73mm Atmo turbo install, cab on
i hadn't updated this in a while but i am pleased to be working with James @ Barder Turbo and testing his new 73mm drop in atmo charger! This unit has an aggressive billet wheel and 360* thrust bearing on it.
The bearing on my 71mm gave out so i thought i would give this a try. Shortly after i got it installed, i had coolant getting into the crankcase so the truck has been parked for a bit.
the time i did get to drive it was awesome tho! LOL spool up is only a hair slower than stock but i noticed lower back pressure than with my other turbo. it pulls real strong (the trans slipped the first time i rolled into it so i kno its making more power than before). Cleans up pretty much all the fuel that i have with Matt's race tune-barely a haze comes out of the pipe. i was having too much fun to do a mileage test but that will come-alone with some dyno time.
Best part about the whole deal is getting to work with James, stand up guy, always answers his phone, fast turnaround time and always a pleasure to speak to.

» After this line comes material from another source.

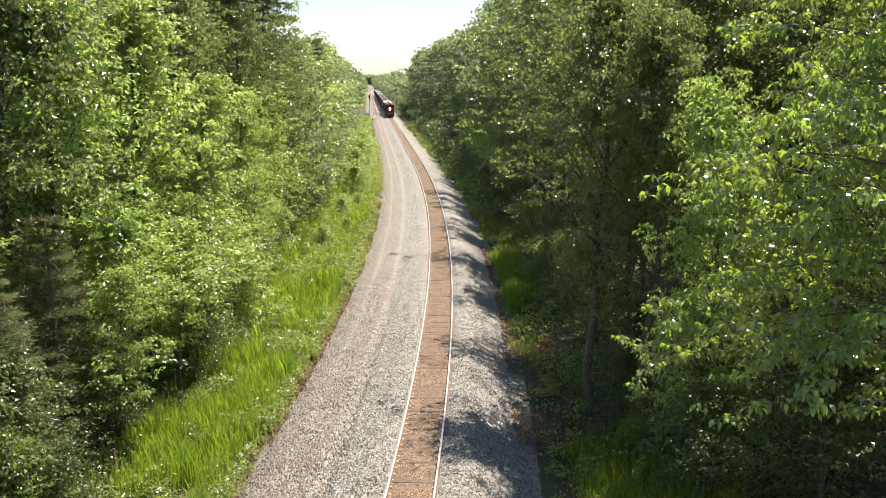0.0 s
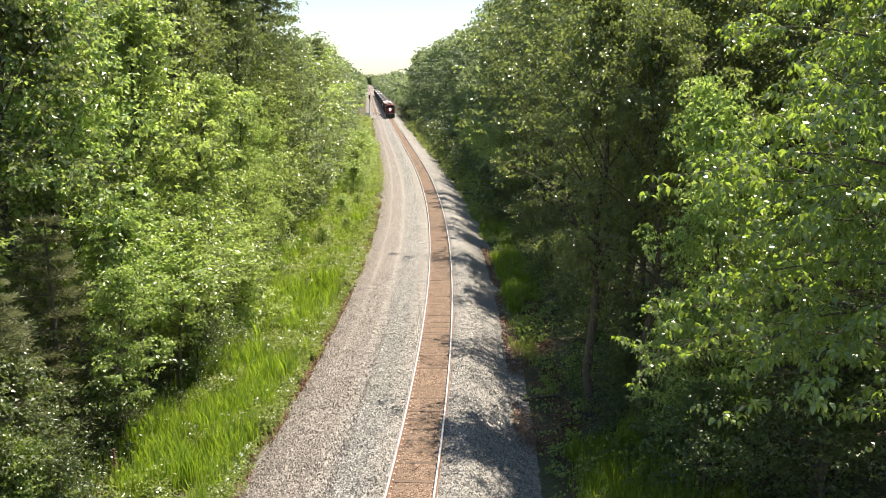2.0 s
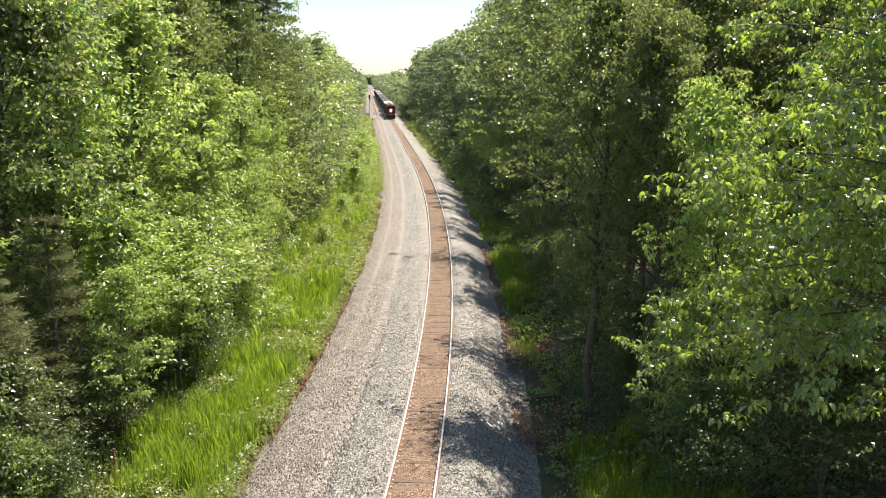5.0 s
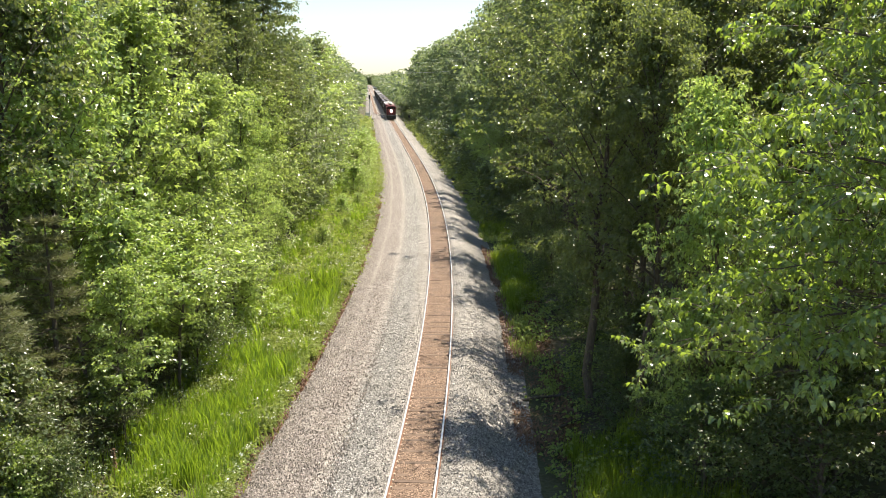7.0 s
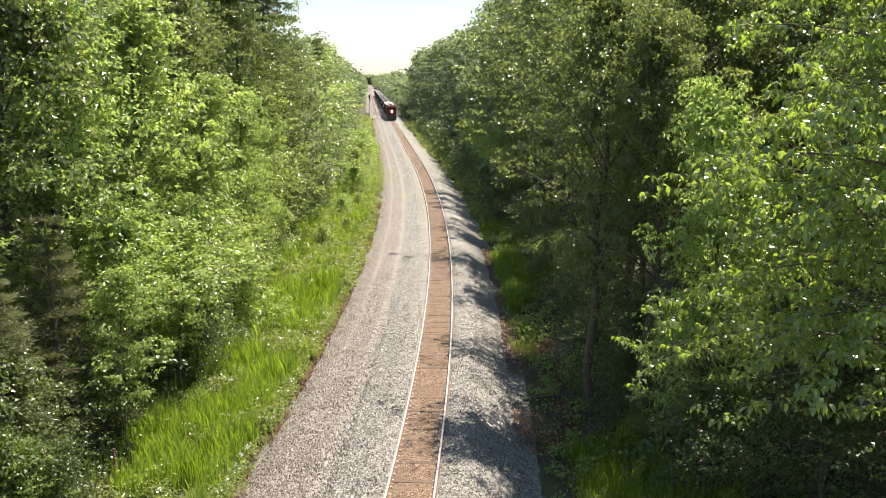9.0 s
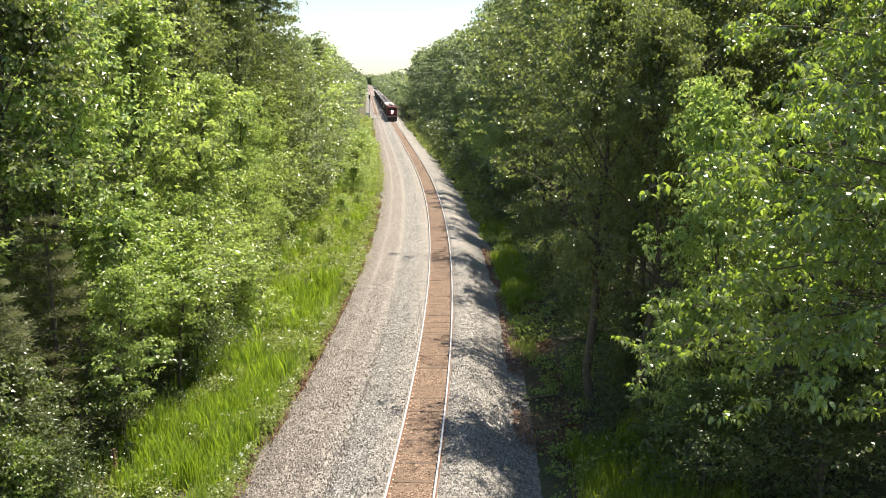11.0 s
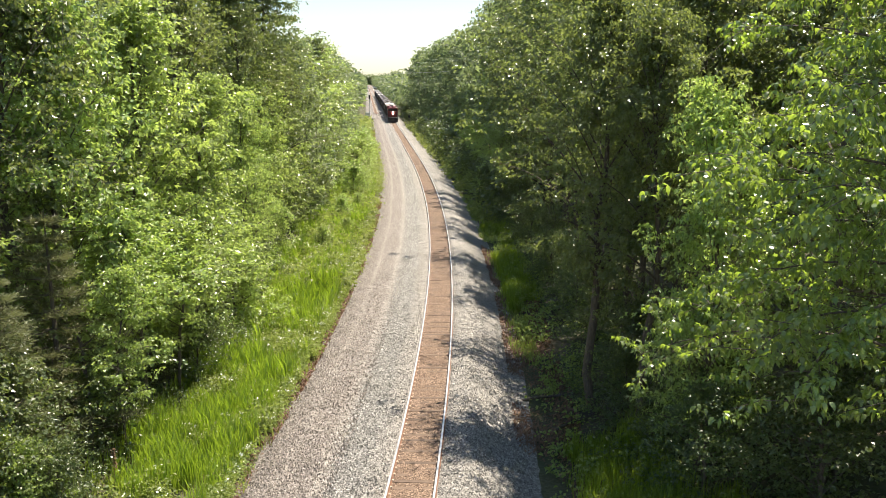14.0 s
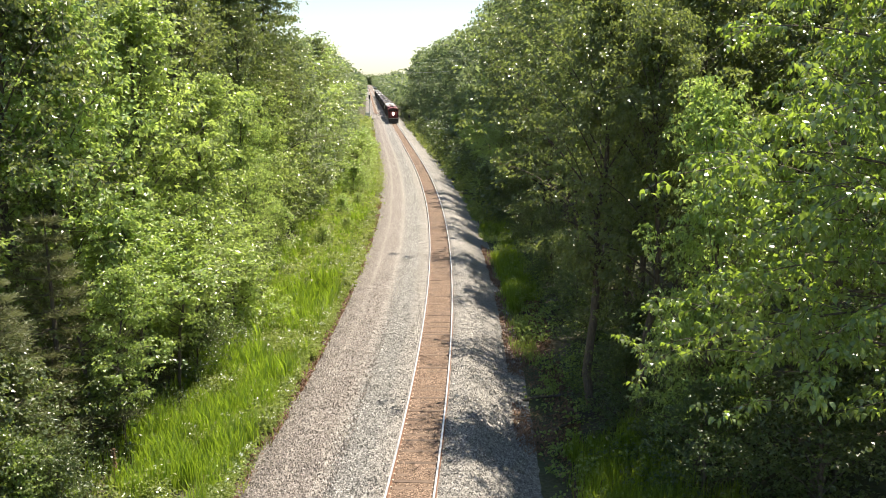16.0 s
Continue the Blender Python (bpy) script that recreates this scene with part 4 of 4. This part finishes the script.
bm = bmesh.new()
box(bm, -0.715, 0.715, -0.11, 0.11, -0.05, 0.0, 0.012)
tie_mesh = bpy.data.meshes.new("tie")
bm.to_mesh(tie_mesh)
bm.free()
tie_mesh.materials.append(TIE)
rt = random.Random(4)
y, n = 20.0, 0
rest_v, rest_f, base_v = [], [], np.array([v.co for v in tie_mesh.vertices])
plates = []
while y < 300:
    z = -0.180 + rt.uniform(-0.012, 0.007)
    m = on_line(0, y, z)
    if n < 290:
        ob = new("tie", tie_mesh)
        ob.parent = track
        ob.matrix_basis = m @ pose(0, 0, 0, 0, 0, rt.uniform(-1, 1))
    for sx in (-0.672, 0.672):
        plates.append(m @ Matrix.Translation((sx, 0, 0.004)))
    y += 0.525 + rt.uniform(-0.02, 0.02)
    n += 1
pv, pf = [], []
cube = np.array([(-0.04, -0.07, 0), (0.04, -0.07, 0), (0.04, 0.07, 0), (-0.04, 0.07, 0), (-0.03, -0.055, 0.035), (0.03, -0.055, 0.035), (0.03, 0.055, 0.035), (-0.03, 0.055, 0.035)])
quads = np.array([(4, 5, 6, 7), (0, 1, 5, 4), (1, 2, 6, 5), (2, 3, 7, 6), (3, 0, 4, 7)])
for i, m in enumerate(plates):
    a = np.array(m)
    pv.append(cube @ a[:3, :3].T + a[:3, 3])
    pf.append(quads + i * 8)
pl = part("tie_plates", mesh_from("tie_plates", np.concatenate(pv), np.concatenate(pf), PLATE), None, track, "worn steel tie plates along both rails")
tagged(pl, kind="stuff")


# ---------------------------------------------------------------- movement
def motions():
    """The train creeps nearer along the straight; the maple's limbs sway in a light wind."""
    start, speed = 331.0, 2.78
    for body, wheels, behind, r in TRAIN:
        def at(t):
            return on_line(0, start - speed * t + behind, 0.0)
        walk(body, [(0.0, at(0.0)), (4.0, at(4.0)), (8.0, at(8.0)), (12.0, at(12.0)), (16.0, at(16.0))])
        turn = math.degrees(speed * 0.2 / r)
        for w in wheels:
            p = w.matrix_basis.translation.copy()
            walk(w, [(k * 0.2, pose(p.x, p.y, p.z, (turn * k) % 360 - 180)) for k in range(81)])
    for limb, p, phase, amount, axis in SWAY:
        rows = []
        for k in range(33):
            t = k * 0.5
            a = amount * (0.7 * math.sin(t * 1.5 + phase) + 0.4 * math.sin(t * 2.9 + phase * 2.3))
            rows.append((t, Matrix.Translation(p) @ Matrix.Rotation(radians(a), 4, axis)))
        walk(limb, rows)


motions()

Here are some pics of the cab-on install.....put it this way, my forearms and hands hurt.
First pic...the absence of a topside creeper........forklift and plywood FTW!

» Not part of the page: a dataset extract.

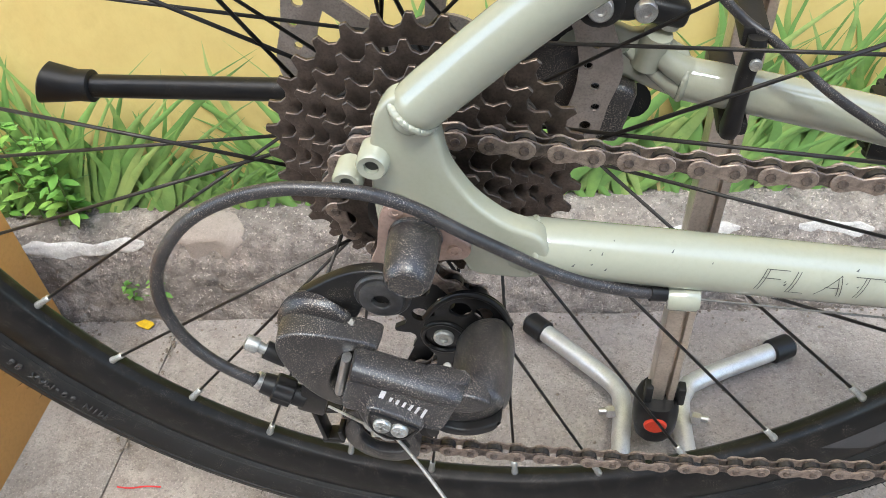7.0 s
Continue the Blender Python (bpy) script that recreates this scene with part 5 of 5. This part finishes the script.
tube(bm, [(0.116, 0.0588, 0.4725), (0.1215, 0.0585, 0.4640), (0.1260, 0.0580, 0.4570), (0.1290, 0.0570, 0.4525)], [0.0045, 0.0056, 0.0050, 0.0036], 10)
sub("cable_boot", bm, BLACK_MATT, brake_cable)
bm = bmesh.new()
tube(bm, spline([(0.2265, 0.0400, 0.3985), (0.2260, 0.0345, 0.3950), (0.2245, 0.0308, 0.3885), (0.2230, 0.0330, 0.3820), (0.2225, 0.0380, 0.3800)], 5), 0.0044, 8, flat=0.15, up=(1, 0, 0))
sub("cable_clip", bm, BLACK_MATT, brake_cable, "black clip holding the cable to the stay")
bm = bmesh.new()
block(bm, (0.022, 0.0045, 0.007), pose(0.2270, 0.0392, 0.3945, 0, 10, 8), 0.0018)
bpart("cable_guide", bm, PAINT)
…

The other pics are showing what all has to be removed for a cab-on install as well as what the new turbo looks like tucked in there.
For anyone that is wants to attempt a cap on atmo turbo swap, here is the process:
Disconnect both ground clamps from the batteries, remove air intake, remove the heat shield that covers the turbos, remove oil feed to turbos, unbolt vgt actuator from turbo housing, remove black fuel cooler bracket from over top of drivers side valve cover, (with it will come the u-bend boost tube) undo the two fuel line banjo bolts that go to the top of the fuel cooler, swing the whole shootin match overtop of the drivers battery. using a 3/8" swivel head ratchet, undo the six bolts that hold the uppipes to the exhaust housing. (if you have 6.0 manifolds it is easier to just unbolt the upipes from the manifold via the inner fender, i learned this in retrospect) Now take out the two big bolts down between the lp & hp charger that hold the turbos to the engine. now that everything is out of the way, i used a prybar from each side between the exhaust housing and the rocker box DO NOT PUT TOO MUCH FORCE ON ANYTHING it is strictly to "rock" the turbos slightly to get them elevated off the alignment dowels which are tapered. once the pair of turbos comes up slightly you will be able tip them to the drivers side slightly and the atmo charger will lift up and out on an angle towards the passenger side. Tada!!